↓↓↓

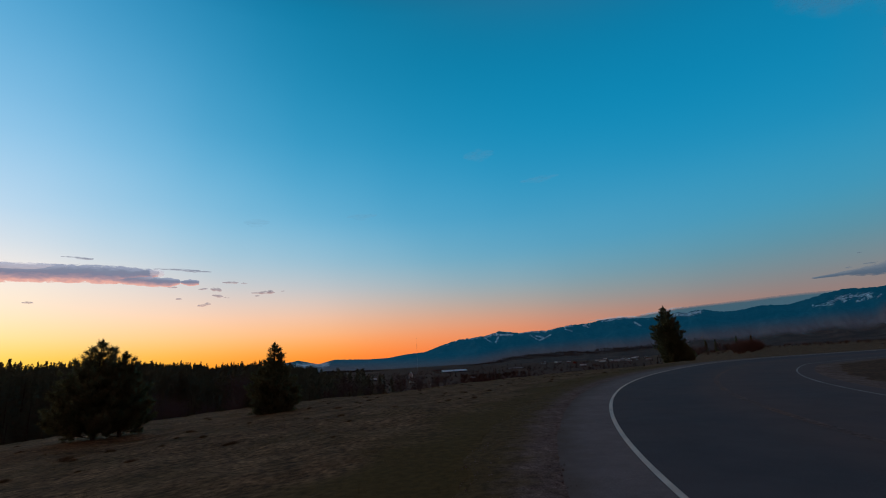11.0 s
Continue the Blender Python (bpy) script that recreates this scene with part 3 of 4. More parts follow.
for line in ([(-24.0, 10.98, 0.05), (-22.0, 11.02, 0.12), (-20.2, 10.93, 0.2), (-18.4, 10.88, 0.03)], [(-31.8, 11.7, 0.04), (-30.2, 11.66, 0.15), (-29.1, 11.62, 0.1)]):
    cloud(line, STREAK, "thin blue-grey streak of cloud", 0.2)
for a0, e0, a1, e1, h in [(-17.4, 9.75, -15.6, 9.78, 0.16), (-15.5, 9.68, -14.7, 9.7, 0.1), (-18.6, 9.06, -17.2, 8.88, 0.26), (-19.8, 8.97, -18.7, 9.05, 0.12), (-18.4, 8.36, -17.1, 8.2, 0.2), (-17.2, 8.16, -16.5, 8.08, 0.1), (-19.75, 7.2, -18.25, 7.46, 0.2), (-21.8, 7.92, -21.1, 7.92, 0.12), (-14.4, 8.64, -11.7, 8.7, 0.2), (-12.9, 8.72, -11.8, 8.72, 0.24), (-11.2, 8.8, -10.7, 8.82, 0.08), (-14.0, 8.29, -13.4, 8.3, 0.08), (-22.6, 9.12, -21.6, 9.16, 0.12), (-38.7, 8.02, -37.3, 8.03, 0.2), (-37.3, 7.9, -36.3, 7.95, 0.15), (-34.1, 7.26, -33.2, 7.28, 0.13), (-38.6, 8.66, -38.0, 8.62, 0.12), (-37.9, 8.6, -37.5, 8.6, 0.08)]:
    cloud([(a0, e0, h * 0.25), (a0 * 0.65 + a1 * 0.35, e0 * 0.65 + e1 * 0.35, h), (a0 * 0.3 + a1 * 0.7, e0 * 0.3 + e1 * 0.7, h * 1.05), (a1, e1, h * 0.2)], WISP, "small ragged wisp of mauve cloud", 0.3, 20)
PINK = vapour("pink_vapour", [lin(196, 160, 186), lin(186, 164, 196)], 0.15, 2.0, 0.9, 1.4)
cloud([(-48.5, 30.6, 0.5), (-45.5, 30.8, 1.1), (-42.5, 30.9, 0.3)], PINK, "faint pink wisp high up")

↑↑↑

▶ **Task goal**: What is needed is an exact reproduction of the data, pictures excluded.

▶ **Solution below**:
11.0 s
Continue the Blender Python (bpy) script that recreates this scene with part 3 of 4. More parts follow.
for line in ([(-24.0, 10.98, 0.05), (-22.0, 11.02, 0.12), (-20.2, 10.93, 0.2), (-18.4, 10.88, 0.03)], [(-31.8, 11.7, 0.04), (-30.2, 11.66, 0.15), (-29.1, 11.62, 0.1)]):
    cloud(line, STREAK, "thin blue-grey streak of cloud", 0.2)
for a0, e0, a1, e1, h in [(-17.4, 9.75, -15.6, 9.78, 0.16), (-15.5, 9.68, -14.7, 9.7, 0.1), (-18.6, 9.06, -17.2, 8.88, 0.26), (-19.8, 8.97, -18.7, 9.05, 0.12), (-18.4, 8.36, -17.1, 8.2, 0.2), (-17.2, 8.16, -16.5, 8.08, 0.1), (-19.75, 7.2, -18.25, 7.46, 0.2), (-21.8, 7.92, -21.1, 7.92, 0.12), (-14.4, 8.64, -11.7, 8.7, 0.2), (-12.9, 8.72, -11.8, 8.72, 0.24), (-11.2, 8.8, -10.7, 8.82, 0.08), (-14.0, 8.29, -13.4, 8.3, 0.08), (-22.6, 9.12, -21.6, 9.16, 0.12), (-38.7, 8.02, -37.3, 8.03, 0.2), (-37.3, 7.9, -36.3, 7.95, 0.15), (-34.1, 7.26, -33.2, 7.28, 0.13), (-38.6, 8.66, -38.0, 8.62, 0.12), (-37.9, 8.6, -37.5, 8.6, 0.08)]:
    cloud([(a0, e0, h * 0.25), (a0 * 0.65 + a1 * 0.35, e0 * 0.65 + e1 * 0.35, h), (a0 * 0.3 + a1 * 0.7, e0 * 0.3 + e1 * 0.7, h * 1.05), (a1, e1, h * 0.2)], WISP, "small ragged wisp of mauve cloud", 0.3, 20)
PINK = vapour("pink_vapour", [lin(196, 160, 186), lin(186, 164, 196)], 0.15, 2.0, 0.9, 1.4)
cloud([(-48.5, 30.6, 0.5), (-45.5, 30.8, 1.1), (-42.5, 30.9, 0.3)], PINK, "faint pink wisp high up")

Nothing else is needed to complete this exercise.